**Instruction**.
Restate the data exactly as given and keep the pictures out.

++++++++

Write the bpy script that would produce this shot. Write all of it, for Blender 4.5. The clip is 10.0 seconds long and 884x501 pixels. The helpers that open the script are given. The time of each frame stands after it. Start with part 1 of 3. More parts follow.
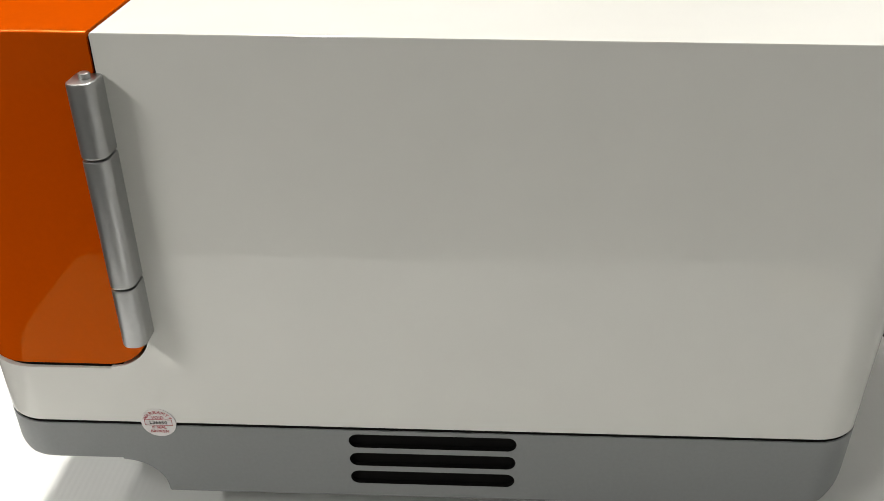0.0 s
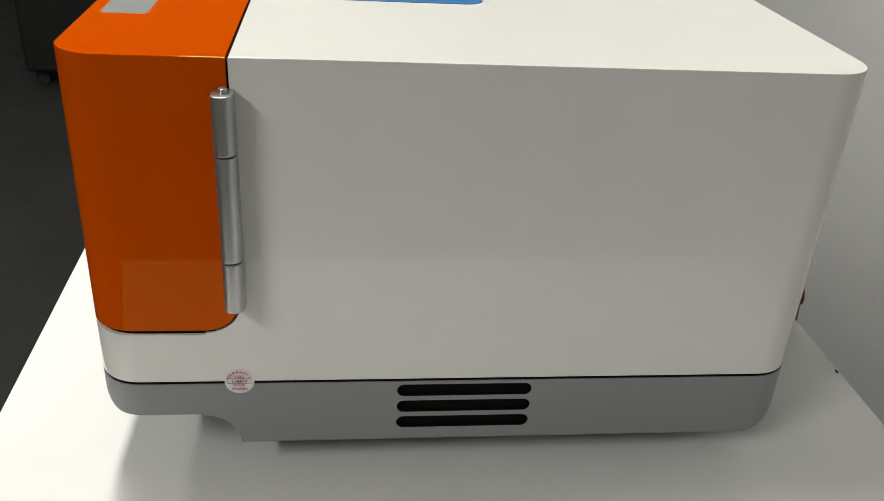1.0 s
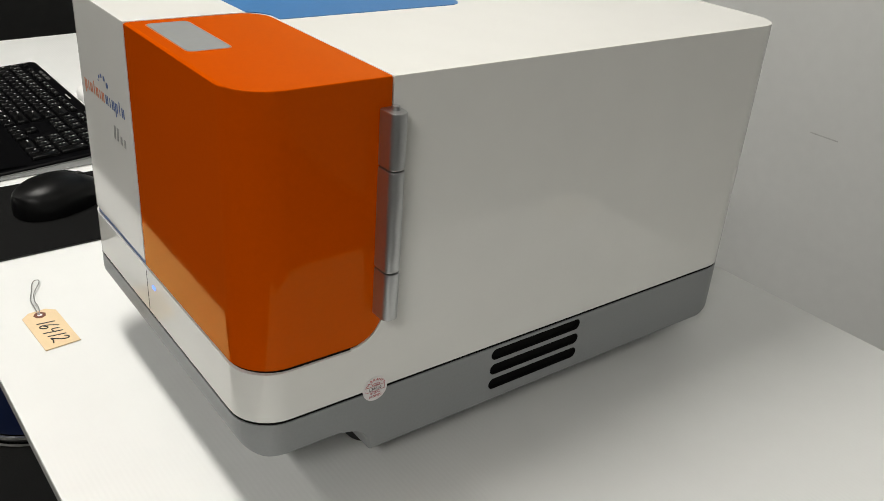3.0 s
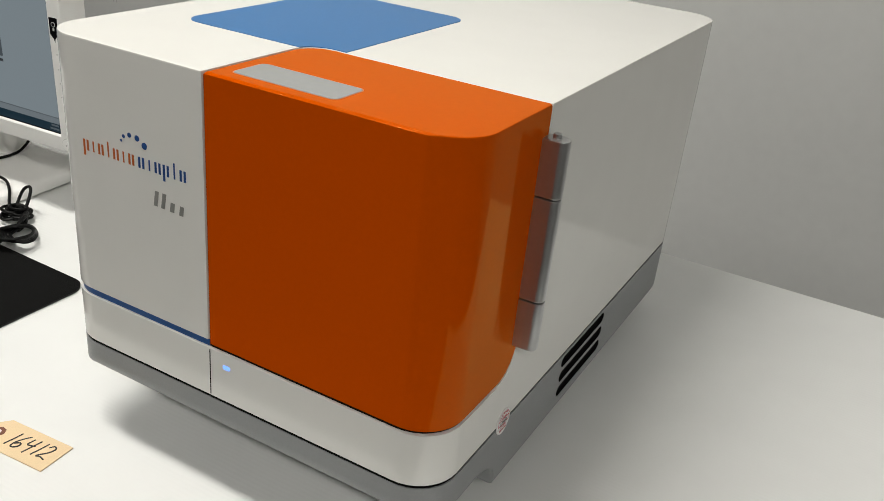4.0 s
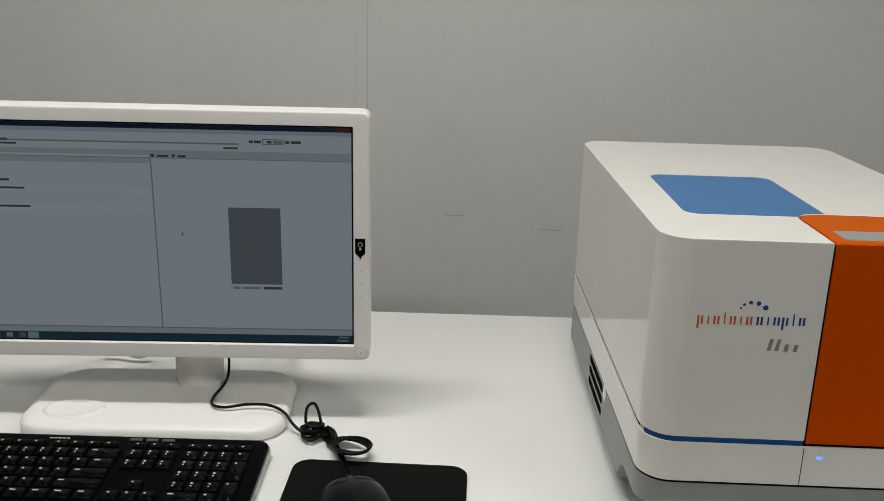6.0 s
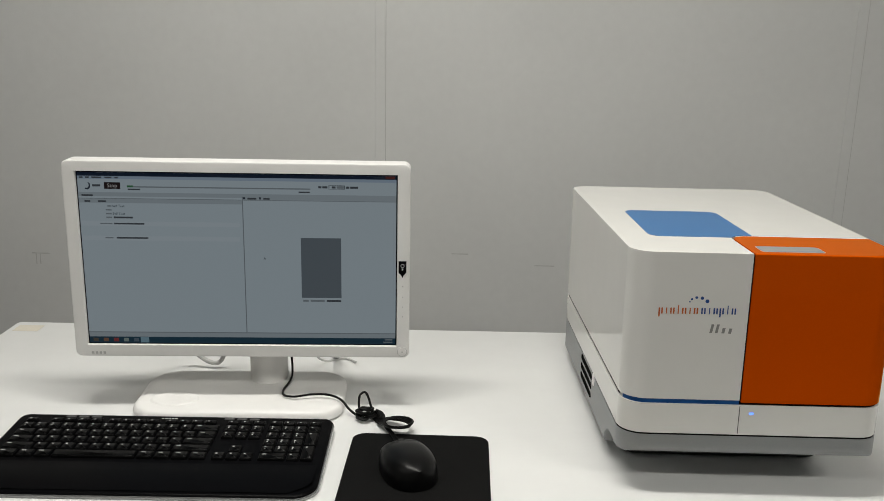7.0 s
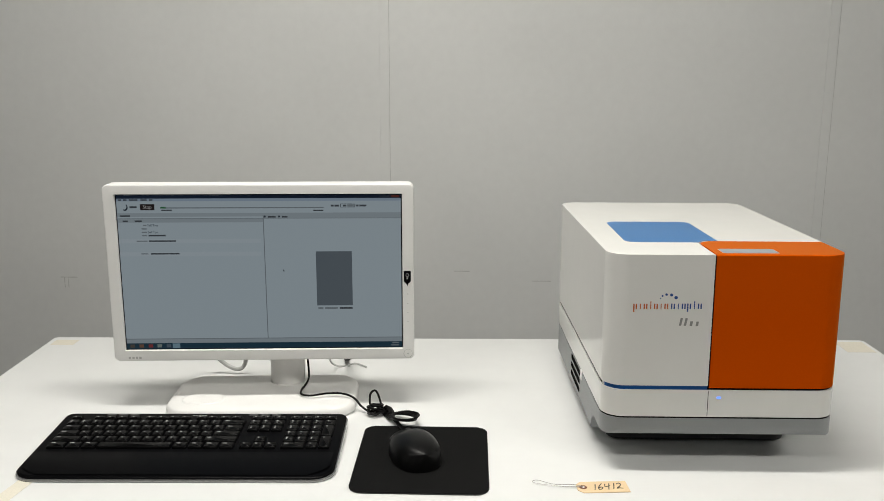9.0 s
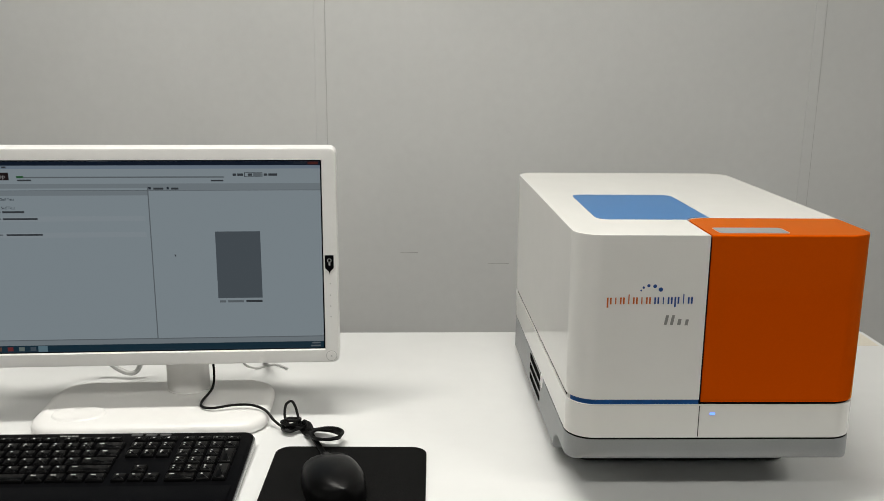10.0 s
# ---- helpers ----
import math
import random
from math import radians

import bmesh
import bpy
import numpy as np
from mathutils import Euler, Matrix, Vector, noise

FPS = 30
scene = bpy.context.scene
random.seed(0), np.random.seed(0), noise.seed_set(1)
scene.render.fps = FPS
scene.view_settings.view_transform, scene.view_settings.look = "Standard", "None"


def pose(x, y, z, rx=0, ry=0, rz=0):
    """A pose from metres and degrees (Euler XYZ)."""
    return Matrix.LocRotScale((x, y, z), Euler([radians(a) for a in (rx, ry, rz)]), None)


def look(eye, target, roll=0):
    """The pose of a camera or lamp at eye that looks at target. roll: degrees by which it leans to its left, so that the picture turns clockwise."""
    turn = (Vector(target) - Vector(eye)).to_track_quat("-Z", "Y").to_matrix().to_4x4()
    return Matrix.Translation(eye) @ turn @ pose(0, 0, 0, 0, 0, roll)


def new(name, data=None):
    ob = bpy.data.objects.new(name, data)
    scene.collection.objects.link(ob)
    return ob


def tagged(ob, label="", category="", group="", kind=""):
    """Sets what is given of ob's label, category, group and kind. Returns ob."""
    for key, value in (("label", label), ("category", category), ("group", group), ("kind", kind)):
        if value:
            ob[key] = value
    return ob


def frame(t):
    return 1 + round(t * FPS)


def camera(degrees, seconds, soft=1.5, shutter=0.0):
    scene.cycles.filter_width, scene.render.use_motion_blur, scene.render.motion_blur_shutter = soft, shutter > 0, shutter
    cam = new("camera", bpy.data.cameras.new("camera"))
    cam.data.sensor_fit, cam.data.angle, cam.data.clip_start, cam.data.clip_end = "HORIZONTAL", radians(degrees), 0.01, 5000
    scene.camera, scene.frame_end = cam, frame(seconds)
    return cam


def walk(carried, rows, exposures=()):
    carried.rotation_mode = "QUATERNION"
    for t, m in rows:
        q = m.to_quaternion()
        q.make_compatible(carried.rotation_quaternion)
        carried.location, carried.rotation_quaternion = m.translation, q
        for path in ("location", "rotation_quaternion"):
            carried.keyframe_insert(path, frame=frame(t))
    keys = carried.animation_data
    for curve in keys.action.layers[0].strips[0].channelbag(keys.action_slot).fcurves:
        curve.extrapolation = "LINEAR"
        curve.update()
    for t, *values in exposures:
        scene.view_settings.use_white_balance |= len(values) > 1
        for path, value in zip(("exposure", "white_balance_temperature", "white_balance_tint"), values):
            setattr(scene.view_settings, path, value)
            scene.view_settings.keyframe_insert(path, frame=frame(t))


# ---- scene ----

++++++++

**Solution for this task**.
Write the bpy script that would produce this shot. Write all of it, for Blender 4.5. The clip is 10.0 seconds long and 884x501 pixels. The helpers that open the script are given. The time of each frame stands after it. Start with part 1 of 3. More parts follow.
0.0 s
1.0 s
3.0 s
4.0 s
6.0 s
7.0 s
9.0 s
10.0 s
# ---- helpers ----
import math
import random
from math import radians

import bmesh
import bpy
import numpy as np
from mathutils import Euler, Matrix, Vector, noise

FPS = 30
scene = bpy.context.scene
random.seed(0), np.random.seed(0), noise.seed_set(1)
scene.render.fps = FPS
scene.view_settings.view_transform, scene.view_settings.look = "Standard", "None"


def pose(x, y, z, rx=0, ry=0, rz=0):
    """A pose from metres and degrees (Euler XYZ)."""
    return Matrix.LocRotScale((x, y, z), Euler([radians(a) for a in (rx, ry, rz)]), None)


def look(eye, target, roll=0):
    """The pose of a camera or lamp at eye that looks at target. roll: degrees by which it leans to its left, so that the picture turns clockwise."""
    turn = (Vector(target) - Vector(eye)).to_track_quat("-Z", "Y").to_matrix().to_4x4()
    return Matrix.Translation(eye) @ turn @ pose(0, 0, 0, 0, 0, roll)


def new(name, data=None):
    ob = bpy.data.objects.new(name, data)
    scene.collection.objects.link(ob)
    return ob


def tagged(ob, label="", category="", group="", kind=""):
    """Sets what is given of ob's label, category, group and kind. Returns ob."""
    for key, value in (("label", label), ("category", category), ("group", group), ("kind", kind)):
        if value:
            ob[key] = value
    return ob


def frame(t):
    return 1 + round(t * FPS)


def camera(degrees, seconds, soft=1.5, shutter=0.0):
    scene.cycles.filter_width, scene.render.use_motion_blur, scene.render.motion_blur_shutter = soft, shutter > 0, shutter
    cam = new("camera", bpy.data.cameras.new("camera"))
    cam.data.sensor_fit, cam.data.angle, cam.data.clip_start, cam.data.clip_end = "HORIZONTAL", radians(degrees), 0.01, 5000
    scene.camera, scene.frame_end = cam, frame(seconds)
    return cam


def walk(carried, rows, exposures=()):
    carried.rotation_mode = "QUATERNION"
    for t, m in rows:
        q = m.to_quaternion()
        q.make_compatible(carried.rotation_quaternion)
        carried.location, carried.rotation_quaternion = m.translation, q
        for path in ("location", "rotation_quaternion"):
            carried.keyframe_insert(path, frame=frame(t))
    keys = carried.animation_data
    for curve in keys.action.layers[0].strips[0].channelbag(keys.action_slot).fcurves:
        curve.extrapolation = "LINEAR"
        curve.update()
    for t, *values in exposures:
        scene.view_settings.use_white_balance |= len(values) > 1
        for path, value in zip(("exposure", "white_balance_temperature", "white_balance_tint"), values):
            setattr(scene.view_settings, path, value)
            scene.view_settings.keyframe_insert(path, frame=frame(t))


# ---- scene ----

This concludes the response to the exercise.